Эту его манеру я уже хорошо знал: если речь заходила о человеке, который был ему чем-то не по душе, он нарочно перевирал его фамилию. Так и тут: знал, конечно, прекрасно знал, что В.А. не «Косолапин», а Косолапов, но нарочно дал мне понять, что имеет на нашего главного какой-то зуб. Что тут же и подтвердилось.

Я сказал, что Валерий Алексеевич, конечно, человек законопослушный, против воли начальства не попрет, но по своей инициативе ничего плохого не сделает.
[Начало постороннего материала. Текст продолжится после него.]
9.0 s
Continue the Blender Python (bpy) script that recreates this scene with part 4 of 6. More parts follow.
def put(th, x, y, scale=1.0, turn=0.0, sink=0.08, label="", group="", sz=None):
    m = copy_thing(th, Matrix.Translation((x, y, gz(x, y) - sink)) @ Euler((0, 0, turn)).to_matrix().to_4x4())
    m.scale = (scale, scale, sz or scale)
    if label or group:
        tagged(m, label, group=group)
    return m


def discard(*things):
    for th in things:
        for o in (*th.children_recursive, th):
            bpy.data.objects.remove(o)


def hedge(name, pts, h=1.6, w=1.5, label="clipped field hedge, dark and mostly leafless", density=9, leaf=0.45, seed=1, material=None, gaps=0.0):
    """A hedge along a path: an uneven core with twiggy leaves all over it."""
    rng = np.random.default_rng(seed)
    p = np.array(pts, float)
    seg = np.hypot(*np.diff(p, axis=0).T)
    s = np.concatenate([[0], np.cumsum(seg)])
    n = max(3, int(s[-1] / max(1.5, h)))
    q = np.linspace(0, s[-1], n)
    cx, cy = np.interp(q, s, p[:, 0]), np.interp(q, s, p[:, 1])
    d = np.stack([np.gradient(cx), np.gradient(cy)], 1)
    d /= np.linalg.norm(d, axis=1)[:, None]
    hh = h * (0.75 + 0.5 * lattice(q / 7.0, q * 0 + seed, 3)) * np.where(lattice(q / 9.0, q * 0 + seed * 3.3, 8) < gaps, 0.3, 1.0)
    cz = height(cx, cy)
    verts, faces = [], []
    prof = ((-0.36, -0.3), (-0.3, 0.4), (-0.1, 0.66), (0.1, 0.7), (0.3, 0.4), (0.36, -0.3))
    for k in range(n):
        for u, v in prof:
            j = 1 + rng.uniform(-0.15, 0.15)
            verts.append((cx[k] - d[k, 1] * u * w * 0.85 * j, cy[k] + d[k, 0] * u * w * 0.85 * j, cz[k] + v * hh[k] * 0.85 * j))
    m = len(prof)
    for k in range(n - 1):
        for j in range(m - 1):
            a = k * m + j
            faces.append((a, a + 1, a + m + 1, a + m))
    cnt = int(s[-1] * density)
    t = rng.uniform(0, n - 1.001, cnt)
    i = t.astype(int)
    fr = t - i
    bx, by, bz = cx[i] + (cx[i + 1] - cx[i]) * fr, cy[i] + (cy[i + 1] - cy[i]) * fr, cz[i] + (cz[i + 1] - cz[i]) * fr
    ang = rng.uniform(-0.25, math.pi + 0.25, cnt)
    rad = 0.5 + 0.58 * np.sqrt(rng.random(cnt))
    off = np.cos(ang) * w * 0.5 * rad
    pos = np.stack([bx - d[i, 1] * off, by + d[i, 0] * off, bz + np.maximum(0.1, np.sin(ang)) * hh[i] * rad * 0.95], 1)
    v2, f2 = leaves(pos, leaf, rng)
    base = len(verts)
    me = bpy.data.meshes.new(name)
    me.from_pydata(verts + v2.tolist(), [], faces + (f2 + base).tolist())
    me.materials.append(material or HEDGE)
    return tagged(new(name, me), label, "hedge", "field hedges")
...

— Ну-ну, — сказал он, по обыкновению пожевав губами. — А то ведь я этого вашего Косолапина легко могу снять.

И, увидав мое ошалелое лицо, рассказал такую историю.
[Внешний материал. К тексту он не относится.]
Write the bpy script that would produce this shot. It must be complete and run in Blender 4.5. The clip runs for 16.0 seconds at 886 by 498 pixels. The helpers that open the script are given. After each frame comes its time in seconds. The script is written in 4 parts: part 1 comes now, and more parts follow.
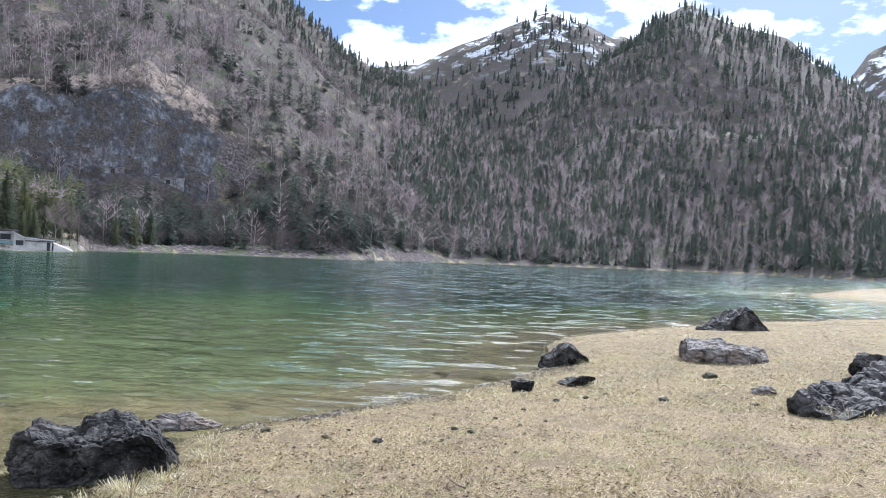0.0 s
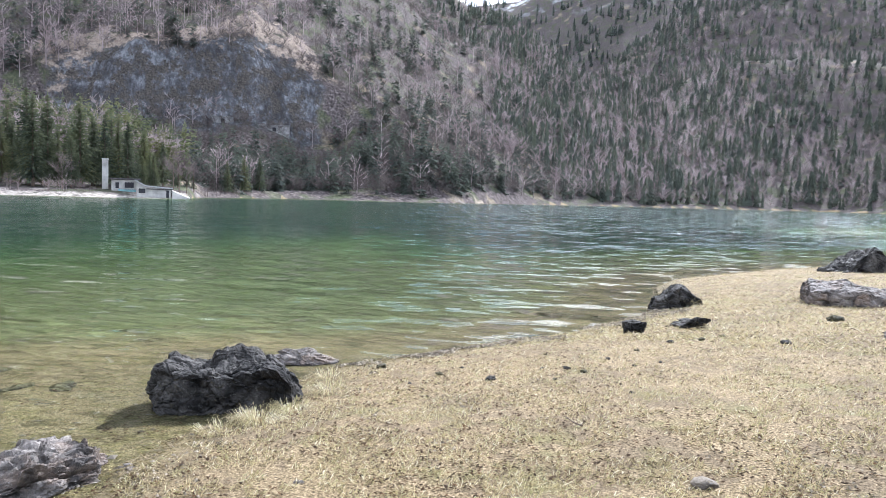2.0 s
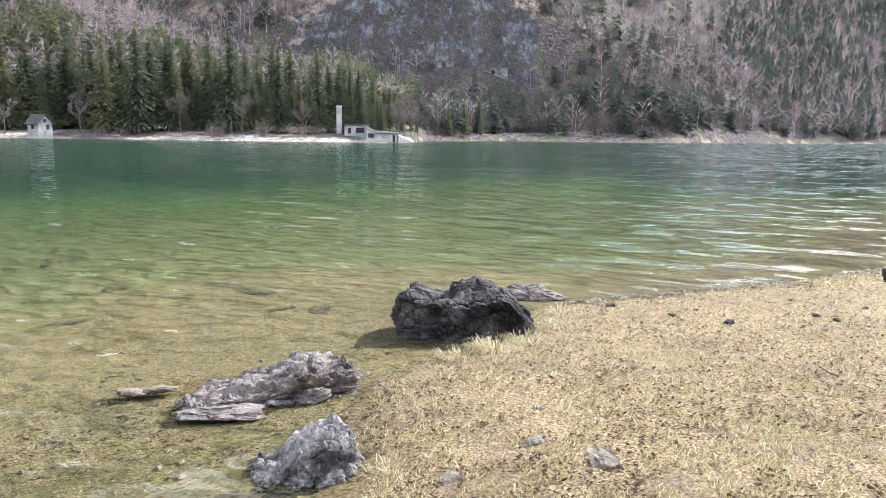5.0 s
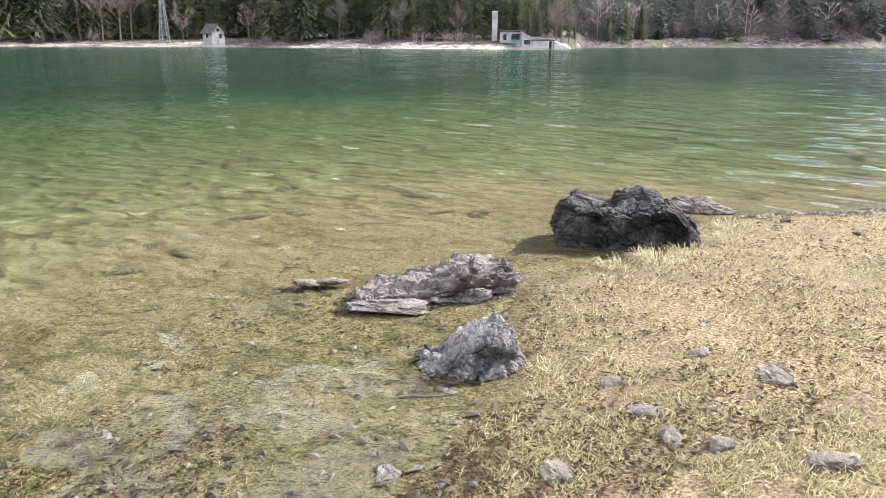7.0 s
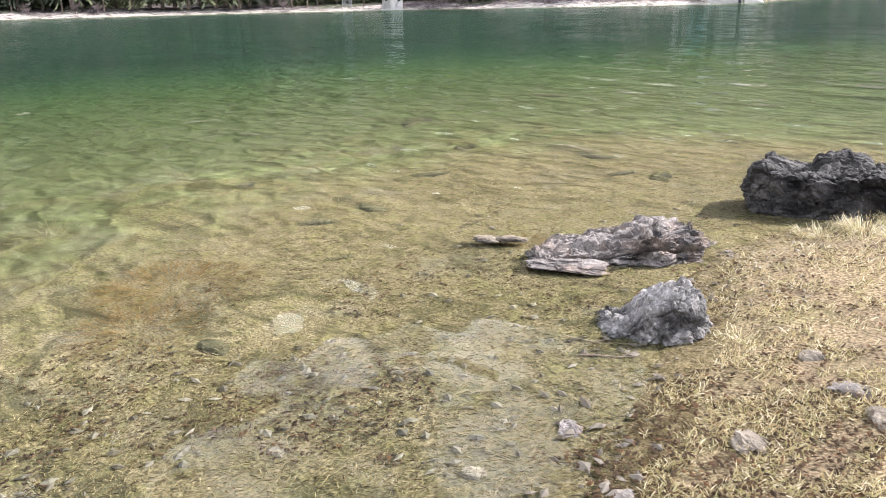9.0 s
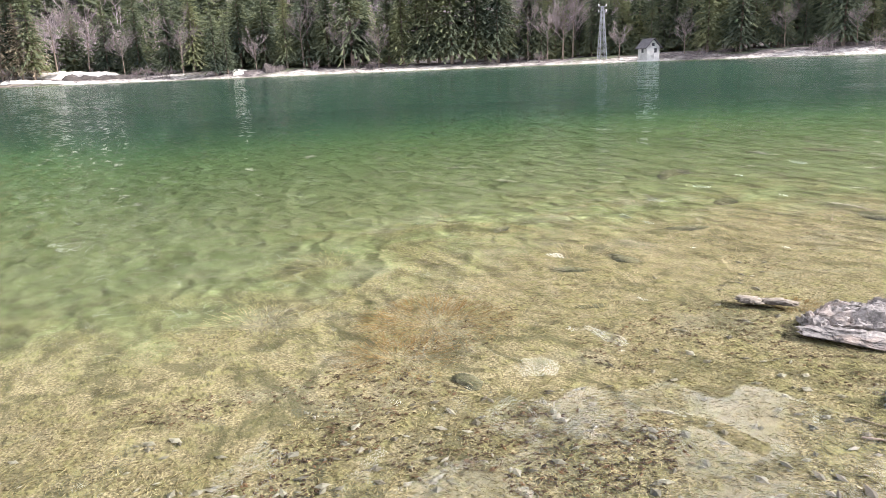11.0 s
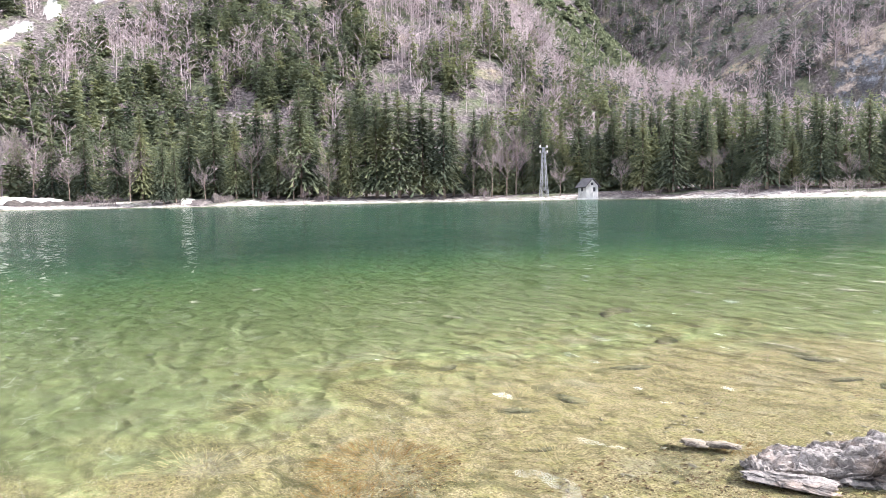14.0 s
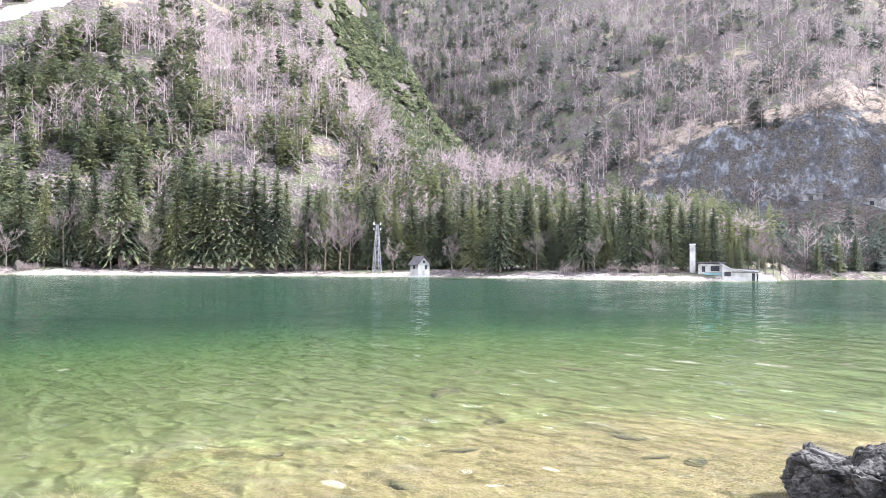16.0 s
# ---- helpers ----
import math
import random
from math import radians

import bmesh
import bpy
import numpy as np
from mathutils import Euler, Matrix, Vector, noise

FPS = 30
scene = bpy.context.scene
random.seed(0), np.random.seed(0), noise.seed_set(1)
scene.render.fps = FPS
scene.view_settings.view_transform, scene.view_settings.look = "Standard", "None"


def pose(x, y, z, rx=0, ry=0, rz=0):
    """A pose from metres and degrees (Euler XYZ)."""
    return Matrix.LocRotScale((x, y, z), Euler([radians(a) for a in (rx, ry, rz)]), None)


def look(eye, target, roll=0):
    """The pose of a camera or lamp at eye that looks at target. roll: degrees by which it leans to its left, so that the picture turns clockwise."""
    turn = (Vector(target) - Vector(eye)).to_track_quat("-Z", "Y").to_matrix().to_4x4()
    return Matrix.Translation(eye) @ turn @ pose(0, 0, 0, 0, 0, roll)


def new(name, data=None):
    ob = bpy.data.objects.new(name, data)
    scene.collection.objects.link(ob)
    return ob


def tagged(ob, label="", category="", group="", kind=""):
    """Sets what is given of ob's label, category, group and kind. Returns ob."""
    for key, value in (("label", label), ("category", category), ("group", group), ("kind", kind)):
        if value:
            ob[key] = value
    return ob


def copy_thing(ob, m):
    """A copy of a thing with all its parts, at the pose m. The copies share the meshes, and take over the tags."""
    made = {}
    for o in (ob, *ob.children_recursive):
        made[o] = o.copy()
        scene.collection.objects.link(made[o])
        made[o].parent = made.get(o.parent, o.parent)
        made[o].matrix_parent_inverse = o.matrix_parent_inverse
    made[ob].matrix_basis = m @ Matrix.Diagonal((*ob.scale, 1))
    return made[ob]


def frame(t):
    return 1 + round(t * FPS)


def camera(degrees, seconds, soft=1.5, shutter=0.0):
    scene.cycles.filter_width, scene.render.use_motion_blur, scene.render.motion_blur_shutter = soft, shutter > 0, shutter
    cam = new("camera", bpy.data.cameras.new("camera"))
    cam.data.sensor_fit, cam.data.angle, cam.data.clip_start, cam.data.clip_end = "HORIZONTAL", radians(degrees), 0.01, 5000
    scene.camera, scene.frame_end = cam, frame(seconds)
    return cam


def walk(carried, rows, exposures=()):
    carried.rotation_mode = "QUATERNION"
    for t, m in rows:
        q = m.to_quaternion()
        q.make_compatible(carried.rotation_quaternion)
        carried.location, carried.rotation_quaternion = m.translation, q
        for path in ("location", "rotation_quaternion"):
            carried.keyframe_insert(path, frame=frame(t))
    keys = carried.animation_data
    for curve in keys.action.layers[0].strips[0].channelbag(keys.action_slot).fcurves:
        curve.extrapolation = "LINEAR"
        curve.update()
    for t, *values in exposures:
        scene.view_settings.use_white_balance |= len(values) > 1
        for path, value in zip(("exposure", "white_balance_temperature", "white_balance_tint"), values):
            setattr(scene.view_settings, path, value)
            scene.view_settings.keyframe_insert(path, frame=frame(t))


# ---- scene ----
# ---------------- camera and walk ----------------
cam = camera(60.98, 16.0, soft=0.7)
ROWS = [
    (0.0, 0.000, -0.000, 1.650, -0.00, 0.75, -2.43),
    (0.5, -0.018, 0.010, 1.643, 1.69, -0.67, -2.28),
    (1.0, -0.036, 0.017, 1.633, 3.38, -1.89, -2.06),
    (1.5, -0.063, 0.028, 1.627, 5.28, -2.96, -1.86),
    (2.0, -0.092, 0.034, 1.615, 7.61, -3.86, -1.70),
    (2.5, -0.114, 0.036, 1.607, 10.02, -4.67, -1.60),
    (3.0, -0.129, 0.037, 1.596, 12.49, -5.40, -1.44),
    (3.5, -0.151, 0.030, 1.588, 15.13, -6.06, -1.34),
    (3.7, -0.161, 0.026, 1.586, 16.11, -6.28, -1.28),
    (5.8, -0.229, -0.062, 1.559, 29.03, -11.10, -0.40),
    (6.0, -0.237, -0.063, 1.555, 30.21, -11.87, -0.35),
    (6.5, -0.254, -0.067, 1.543, 32.90, -13.75, -0.36),
    (7.0, -0.272, -0.078, 1.530, 35.42, -15.48, -0.31),
    (7.5, -0.286, -0.091, 1.524, 38.19, -16.69, -0.04),
    (8.0, -0.294, -0.109, 1.519, 41.22, -17.43, 0.35),
    (8.5, -0.307, -0.129, 1.513, 44.40, -18.01, 0.79),
    (9.0, -0.324, -0.152, 1.507, 48.08, -18.21, 1.25),
    (9.5, -0.339, -0.179, 1.501, 52.49, -18.13, 1.65),
    (10.0, -0.352, -0.207, 1.497, 57.66, -17.57, 1.81),
    (10.2, -0.357, -0.218, 1.496, 59.80, -17.25, 1.93),
    (12.3, -0.322, -0.271, 1.545, 71.40, -9.29, 2.43),
    (12.5, -0.320, -0.274, 1.550, 70.75, -8.54, 2.33),
    (13.0, -0.316, -0.278, 1.561, 68.44, -6.96, 1.81),
    (13.5, -0.313, -0.282, 1.572, 65.63, -5.50, 1.42),
    (14.0, -0.311, -0.285, 1.583, 62.59, -4.11, 1.06),
    (14.5, -0.309, -0.288, 1.595, 59.48, -2.84, 0.69),
    (15.0, -0.308, -0.293, 1.609, 56.51, -1.48, 0.35),
    (15.5, -0.306, -0.301, 1.625, 53.46, 0.01, -0.10),
    (16.0, -0.303, -0.309, 1.643, 49.94, 1.59, -0.49),
]
walk(cam, [(t, pose(x, y, z, 90 + pitch, roll, yaw)) for t, x, y, z, yaw, pitch, roll in ROWS],
     exposures=[(0.0, 0.55, 5400, 13), (1.5, 0.74, 5480, 13), (3.5, 1.0, 5600, 14), (7.0, 1.0, 5960, 16), (10.0, 1.15, 6000, 17), (12.5, 1.42, 5900, 16), (14.5, 1.6, 5860, 16), (16.0, 1.78, 5780, 16)])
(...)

Собираясь сейчас эту историю пересказать, я предполагал сделать это по возможности совсем коротко. Но тут же сообразил, что совсем коротко не получится: необходима предыстория, без которой сегодняшнему читателю тут ничего не понять.

19 сентября 1961 года «Литературная газета» напечатала стихотворение Евтушенко «Бабий яр».

ВДРУГ ВСПОМНИЛОСЬ

Я поднимался по лестнице с четвертого — к себе, на шестой этаж. Навстречу мне спускался Леня Лиходеев (он тоже тогда работал в «Литературной газете»). Увидав меня, он остановился и произнес:

— Ну?

Короткое междометие это означало многое. Я тогда не раз — и устно, и печатно — весьма кисло высказывался и о поэтических достоинствах евтушенковских стихов, и об общественном поведении их автора, в котором неизменно видел откровенный расчет на то, чтобы и политическую невинность соблюсти, и политический капитал приобрести. Лиходеевское «ну?» в этом контексте означало примерно следующее:

— Ну? Что ты сейчас скажешь? По-прежнему будешь доказывать, что к «пожарной охране», как говорил Остап Бендер (то есть к поэзии), это отношения не имеет? Или все-таки оценишь наконец если не само стихотворение, так хоть гражданский поступок поэта?